Given a terrifying long-ago experience, I could barely even think about the attacks without falling into a quiet fury. I became obsessed with the situation. What kind of mind could initiate such violence? What motivated these perverts? I was like a dog with a bone; I couldn’t leave it alone.

But Andrew was concerned. Following my meetings with the Mayor and the Chief, he insisted on accompanying me to open houses, when he could. With him at my side, I felt secure. His charm and cheerful manner elicited cooperation from the moment potential buyers came to the door of a public open house. At times his legal background also came in handy; we were a good team.

It had been a long winter, but, for Andrew and me, it had been an eventful one: we were now a couple. Each widowed, each used to privacy, we were happy to have workweeks, with their unpredictable hassles, to ourselves, but we shared most weekends happily alternating between his city apartment and my riverside home.

It was a rainy April weekend when Andrew brought up the issue of my safety again. In my large, cozy, shingled Victorian, we were sitting at the round oak kitchen table watching the rain pound against the large river-facing windows and eating boeuf bourguignon with French bread from Abraham’s artisan bakery. Andrew sighed. “Isn’t there someone you could ask to accompany you to open houses on a regular basis? I know this is the busiest time of year for real estate, and I can’t be with you at every event.” He sighed again. “Wish I could.’’

I echoed his sighs. “Isn’t it absurd? After all, I haven’t signed up for the U. S. Special Forces or anything like that! I’m a real estate agent, for heaven’s sake! Shouldn’t I be able to go to work without having to worry about risking my life?”

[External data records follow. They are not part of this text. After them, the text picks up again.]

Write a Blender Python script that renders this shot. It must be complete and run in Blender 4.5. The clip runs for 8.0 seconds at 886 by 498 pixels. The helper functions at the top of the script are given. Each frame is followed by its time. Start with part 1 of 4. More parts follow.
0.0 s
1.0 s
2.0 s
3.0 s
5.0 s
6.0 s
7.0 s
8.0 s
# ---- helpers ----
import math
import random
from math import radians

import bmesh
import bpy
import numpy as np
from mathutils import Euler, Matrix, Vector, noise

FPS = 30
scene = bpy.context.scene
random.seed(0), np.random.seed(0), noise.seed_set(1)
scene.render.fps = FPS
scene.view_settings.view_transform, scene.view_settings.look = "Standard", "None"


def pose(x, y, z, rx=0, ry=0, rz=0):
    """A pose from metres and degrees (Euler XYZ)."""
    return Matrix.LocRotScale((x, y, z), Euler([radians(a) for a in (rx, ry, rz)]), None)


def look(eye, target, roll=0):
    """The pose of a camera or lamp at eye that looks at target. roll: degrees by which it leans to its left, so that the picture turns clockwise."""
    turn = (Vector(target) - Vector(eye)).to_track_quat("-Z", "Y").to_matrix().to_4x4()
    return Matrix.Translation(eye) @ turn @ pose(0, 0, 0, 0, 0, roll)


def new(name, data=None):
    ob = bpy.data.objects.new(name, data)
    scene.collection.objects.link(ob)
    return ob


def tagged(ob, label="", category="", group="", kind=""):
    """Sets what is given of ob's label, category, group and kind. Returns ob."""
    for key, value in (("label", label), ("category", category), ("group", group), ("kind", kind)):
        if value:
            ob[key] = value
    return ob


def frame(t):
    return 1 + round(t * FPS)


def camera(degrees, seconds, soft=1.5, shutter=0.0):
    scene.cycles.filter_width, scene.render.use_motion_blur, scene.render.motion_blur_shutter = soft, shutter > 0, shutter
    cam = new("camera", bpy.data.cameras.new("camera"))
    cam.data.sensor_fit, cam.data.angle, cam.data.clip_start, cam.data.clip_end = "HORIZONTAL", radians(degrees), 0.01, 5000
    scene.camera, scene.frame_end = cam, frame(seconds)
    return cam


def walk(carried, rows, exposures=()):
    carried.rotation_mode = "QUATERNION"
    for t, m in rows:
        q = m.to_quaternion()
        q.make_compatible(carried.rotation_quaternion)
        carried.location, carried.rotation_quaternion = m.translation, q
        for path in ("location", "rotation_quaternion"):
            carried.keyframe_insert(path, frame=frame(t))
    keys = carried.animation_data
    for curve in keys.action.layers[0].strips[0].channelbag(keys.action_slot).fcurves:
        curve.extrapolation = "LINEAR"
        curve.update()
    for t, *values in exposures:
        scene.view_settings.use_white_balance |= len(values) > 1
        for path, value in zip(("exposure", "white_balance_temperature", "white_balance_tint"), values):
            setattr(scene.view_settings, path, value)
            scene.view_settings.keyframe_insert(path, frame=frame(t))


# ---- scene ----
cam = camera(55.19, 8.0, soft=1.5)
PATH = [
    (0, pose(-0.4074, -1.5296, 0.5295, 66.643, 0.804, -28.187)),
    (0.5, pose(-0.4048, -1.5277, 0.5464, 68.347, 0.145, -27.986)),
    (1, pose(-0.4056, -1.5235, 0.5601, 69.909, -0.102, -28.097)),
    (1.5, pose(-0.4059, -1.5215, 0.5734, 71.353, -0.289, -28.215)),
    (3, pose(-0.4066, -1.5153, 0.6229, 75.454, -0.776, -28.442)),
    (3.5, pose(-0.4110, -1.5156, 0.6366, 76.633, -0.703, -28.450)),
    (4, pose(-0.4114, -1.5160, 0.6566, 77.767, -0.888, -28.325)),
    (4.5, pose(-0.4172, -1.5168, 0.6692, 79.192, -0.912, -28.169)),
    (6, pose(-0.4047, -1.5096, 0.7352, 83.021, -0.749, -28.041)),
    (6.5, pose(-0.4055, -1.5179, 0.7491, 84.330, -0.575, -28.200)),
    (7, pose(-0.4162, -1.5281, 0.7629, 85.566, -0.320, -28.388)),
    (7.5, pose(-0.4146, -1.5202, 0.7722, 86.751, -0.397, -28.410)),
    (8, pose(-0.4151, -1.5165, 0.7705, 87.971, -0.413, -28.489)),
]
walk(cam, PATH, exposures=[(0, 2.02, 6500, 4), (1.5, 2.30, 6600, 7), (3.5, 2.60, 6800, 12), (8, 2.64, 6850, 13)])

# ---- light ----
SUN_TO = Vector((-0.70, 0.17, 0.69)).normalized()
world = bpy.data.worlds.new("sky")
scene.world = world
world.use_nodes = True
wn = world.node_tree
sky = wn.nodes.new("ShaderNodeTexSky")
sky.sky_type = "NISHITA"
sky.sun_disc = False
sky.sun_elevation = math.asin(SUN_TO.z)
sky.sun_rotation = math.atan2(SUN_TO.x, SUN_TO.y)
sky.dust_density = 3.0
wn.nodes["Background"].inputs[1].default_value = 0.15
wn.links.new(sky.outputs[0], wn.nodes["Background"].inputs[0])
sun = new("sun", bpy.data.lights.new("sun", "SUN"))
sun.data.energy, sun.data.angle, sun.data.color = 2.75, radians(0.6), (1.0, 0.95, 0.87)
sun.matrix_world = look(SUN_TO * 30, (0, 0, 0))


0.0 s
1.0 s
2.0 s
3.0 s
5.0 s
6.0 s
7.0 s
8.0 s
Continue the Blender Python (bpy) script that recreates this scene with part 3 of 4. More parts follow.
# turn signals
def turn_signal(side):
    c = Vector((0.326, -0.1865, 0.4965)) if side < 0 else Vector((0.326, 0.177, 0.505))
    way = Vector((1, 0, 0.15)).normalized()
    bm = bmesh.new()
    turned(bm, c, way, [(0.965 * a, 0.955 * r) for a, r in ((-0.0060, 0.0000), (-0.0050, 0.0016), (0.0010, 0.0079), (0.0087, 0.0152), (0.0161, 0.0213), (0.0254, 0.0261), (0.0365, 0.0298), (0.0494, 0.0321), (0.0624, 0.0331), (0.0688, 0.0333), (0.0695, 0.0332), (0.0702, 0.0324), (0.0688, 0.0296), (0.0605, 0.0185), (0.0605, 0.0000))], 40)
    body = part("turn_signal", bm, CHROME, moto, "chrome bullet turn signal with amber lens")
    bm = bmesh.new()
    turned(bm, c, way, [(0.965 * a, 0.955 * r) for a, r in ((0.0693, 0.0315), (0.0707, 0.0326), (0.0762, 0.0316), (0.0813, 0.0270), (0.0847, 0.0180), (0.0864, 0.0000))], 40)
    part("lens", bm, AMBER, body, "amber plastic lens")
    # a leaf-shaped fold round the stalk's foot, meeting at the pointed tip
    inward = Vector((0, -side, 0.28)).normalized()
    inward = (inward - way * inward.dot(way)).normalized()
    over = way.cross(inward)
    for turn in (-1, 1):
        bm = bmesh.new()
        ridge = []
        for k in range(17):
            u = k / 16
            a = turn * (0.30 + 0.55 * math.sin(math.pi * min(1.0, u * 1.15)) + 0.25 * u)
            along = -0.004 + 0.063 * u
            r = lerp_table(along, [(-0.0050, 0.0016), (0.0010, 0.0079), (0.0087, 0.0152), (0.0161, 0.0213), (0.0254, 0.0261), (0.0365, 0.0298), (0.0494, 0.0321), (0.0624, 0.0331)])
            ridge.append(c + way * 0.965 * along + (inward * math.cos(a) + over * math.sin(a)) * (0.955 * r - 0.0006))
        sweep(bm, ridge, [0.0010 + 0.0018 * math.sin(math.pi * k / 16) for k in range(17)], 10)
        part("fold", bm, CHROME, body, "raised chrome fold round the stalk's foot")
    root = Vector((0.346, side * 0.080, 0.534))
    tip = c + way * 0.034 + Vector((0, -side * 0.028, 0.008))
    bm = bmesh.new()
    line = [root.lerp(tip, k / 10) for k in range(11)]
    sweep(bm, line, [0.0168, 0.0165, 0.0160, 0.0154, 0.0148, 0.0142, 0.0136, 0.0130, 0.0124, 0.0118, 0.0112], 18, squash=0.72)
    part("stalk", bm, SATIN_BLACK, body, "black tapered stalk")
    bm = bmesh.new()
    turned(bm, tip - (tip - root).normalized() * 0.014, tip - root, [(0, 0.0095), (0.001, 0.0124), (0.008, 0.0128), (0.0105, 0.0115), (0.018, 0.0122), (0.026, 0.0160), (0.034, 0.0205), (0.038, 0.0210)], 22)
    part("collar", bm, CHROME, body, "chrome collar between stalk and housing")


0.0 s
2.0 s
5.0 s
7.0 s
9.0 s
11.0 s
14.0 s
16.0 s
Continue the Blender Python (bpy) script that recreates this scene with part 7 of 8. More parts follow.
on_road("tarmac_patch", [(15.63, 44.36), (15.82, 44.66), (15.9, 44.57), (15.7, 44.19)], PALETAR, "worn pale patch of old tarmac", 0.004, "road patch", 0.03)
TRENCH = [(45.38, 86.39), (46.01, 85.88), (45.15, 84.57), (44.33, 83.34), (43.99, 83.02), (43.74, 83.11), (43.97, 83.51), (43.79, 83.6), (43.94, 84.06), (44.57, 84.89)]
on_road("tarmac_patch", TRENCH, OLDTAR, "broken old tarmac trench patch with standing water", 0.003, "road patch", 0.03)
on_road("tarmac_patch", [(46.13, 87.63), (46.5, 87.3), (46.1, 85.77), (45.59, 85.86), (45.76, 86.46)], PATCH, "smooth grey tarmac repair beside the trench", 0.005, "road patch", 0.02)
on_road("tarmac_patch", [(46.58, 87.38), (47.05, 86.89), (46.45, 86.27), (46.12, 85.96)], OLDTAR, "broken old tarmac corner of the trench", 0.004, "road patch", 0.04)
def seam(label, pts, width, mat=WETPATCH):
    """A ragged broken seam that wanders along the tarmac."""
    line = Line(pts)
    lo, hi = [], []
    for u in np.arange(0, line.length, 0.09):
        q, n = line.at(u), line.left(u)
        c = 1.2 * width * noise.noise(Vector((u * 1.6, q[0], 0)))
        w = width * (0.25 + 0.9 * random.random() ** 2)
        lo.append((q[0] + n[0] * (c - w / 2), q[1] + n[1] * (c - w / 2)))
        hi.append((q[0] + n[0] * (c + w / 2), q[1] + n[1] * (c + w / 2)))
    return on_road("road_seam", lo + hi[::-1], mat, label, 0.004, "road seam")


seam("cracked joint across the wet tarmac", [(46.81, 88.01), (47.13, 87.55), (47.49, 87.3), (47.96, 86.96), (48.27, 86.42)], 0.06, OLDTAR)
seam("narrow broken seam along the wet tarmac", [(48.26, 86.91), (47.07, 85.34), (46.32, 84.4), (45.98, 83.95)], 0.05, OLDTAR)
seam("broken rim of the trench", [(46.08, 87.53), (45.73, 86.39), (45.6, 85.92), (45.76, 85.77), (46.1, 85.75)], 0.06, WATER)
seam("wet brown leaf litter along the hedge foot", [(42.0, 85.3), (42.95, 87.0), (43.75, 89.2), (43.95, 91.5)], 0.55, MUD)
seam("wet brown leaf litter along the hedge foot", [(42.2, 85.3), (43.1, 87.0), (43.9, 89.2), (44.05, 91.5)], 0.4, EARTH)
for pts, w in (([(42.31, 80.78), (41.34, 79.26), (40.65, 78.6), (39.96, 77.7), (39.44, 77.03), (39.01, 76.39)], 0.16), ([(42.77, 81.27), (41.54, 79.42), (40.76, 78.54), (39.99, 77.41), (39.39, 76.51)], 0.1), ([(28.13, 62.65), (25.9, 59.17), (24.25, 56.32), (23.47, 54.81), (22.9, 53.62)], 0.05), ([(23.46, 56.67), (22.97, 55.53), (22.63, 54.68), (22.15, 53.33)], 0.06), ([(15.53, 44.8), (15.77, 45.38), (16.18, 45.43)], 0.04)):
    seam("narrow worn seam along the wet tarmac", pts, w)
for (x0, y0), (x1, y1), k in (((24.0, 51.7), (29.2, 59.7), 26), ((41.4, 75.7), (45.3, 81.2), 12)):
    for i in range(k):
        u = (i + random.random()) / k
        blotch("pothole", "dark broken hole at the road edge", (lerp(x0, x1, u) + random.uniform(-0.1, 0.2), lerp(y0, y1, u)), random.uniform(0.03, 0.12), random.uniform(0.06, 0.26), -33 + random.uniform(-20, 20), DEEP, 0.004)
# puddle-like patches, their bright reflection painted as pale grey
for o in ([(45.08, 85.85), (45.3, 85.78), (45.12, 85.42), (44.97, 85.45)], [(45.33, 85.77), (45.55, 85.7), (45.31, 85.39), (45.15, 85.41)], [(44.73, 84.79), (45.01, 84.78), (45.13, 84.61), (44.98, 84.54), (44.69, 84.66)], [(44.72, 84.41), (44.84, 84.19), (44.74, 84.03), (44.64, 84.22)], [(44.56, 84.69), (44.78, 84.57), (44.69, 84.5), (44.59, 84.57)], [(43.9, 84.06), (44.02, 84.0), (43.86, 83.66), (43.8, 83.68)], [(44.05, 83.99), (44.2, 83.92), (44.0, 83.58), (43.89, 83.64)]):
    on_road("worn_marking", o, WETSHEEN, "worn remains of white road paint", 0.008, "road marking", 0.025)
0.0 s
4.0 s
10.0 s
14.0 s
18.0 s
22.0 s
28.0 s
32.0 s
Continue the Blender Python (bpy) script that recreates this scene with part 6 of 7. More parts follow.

Before he could respond, I went on, “Why is this guy after brokers? We’re not so bad! Some clients are disappointed after they lose a house in a bidding war, but that’s not the agent’s fault! Some freak out when they find a material defect after they close on a home. I don’t blame them, but that’s not down to the broker—the seller probably withheld the problem. There’s got to be a more compelling reason than real estate for this guy’s actions. This sounds much more personal.”

Andrew set down his glass of cabernet sauvignon. “Look, Maggie, the man’s got to be mentally ill. It’s some crazy obsession that’s driving him. It could be a crazed perception the guy has about real estate brokers that makes no sense at all.”

I pushed my half-eaten stew away. “I wish the police would give us more information.”

He followed suit, and sat with hands at his chin, fingers intertwined, gazing at me soberly. “And what would you do with the information if you had it?”

I could feel the anger rising again, but I wasn’t ready to confide in him just yet. I punted. “Well, for one thing, I’m curious about the guy’s background. Do you suppose he has a criminal record? Surely someone like that would have been in prison?”

“Maggie, I’m sure he must have left some prints or DNA at the crime scene across the river. They would immediately have checked the national database. If he had a rap sheet, they would know.”

He stood there, looming over me. “I’m not comfortable with you being so damn visible in this situation. You’re a real estate broker, not a detective. Let the professionals handle it. Chief Betsy has no right to encourage your …”

I knew he was about to say, “meddling,” so I spoke up before he could; I didn’t want to have to snap at him. “Oh, my love, not to worry. I’ll keep out of it, I promise, just so long as this madman stays away from my colleagues and our community!

“And, now, for dessert, darling, how about a slice of lemon torte—I baked it myself.”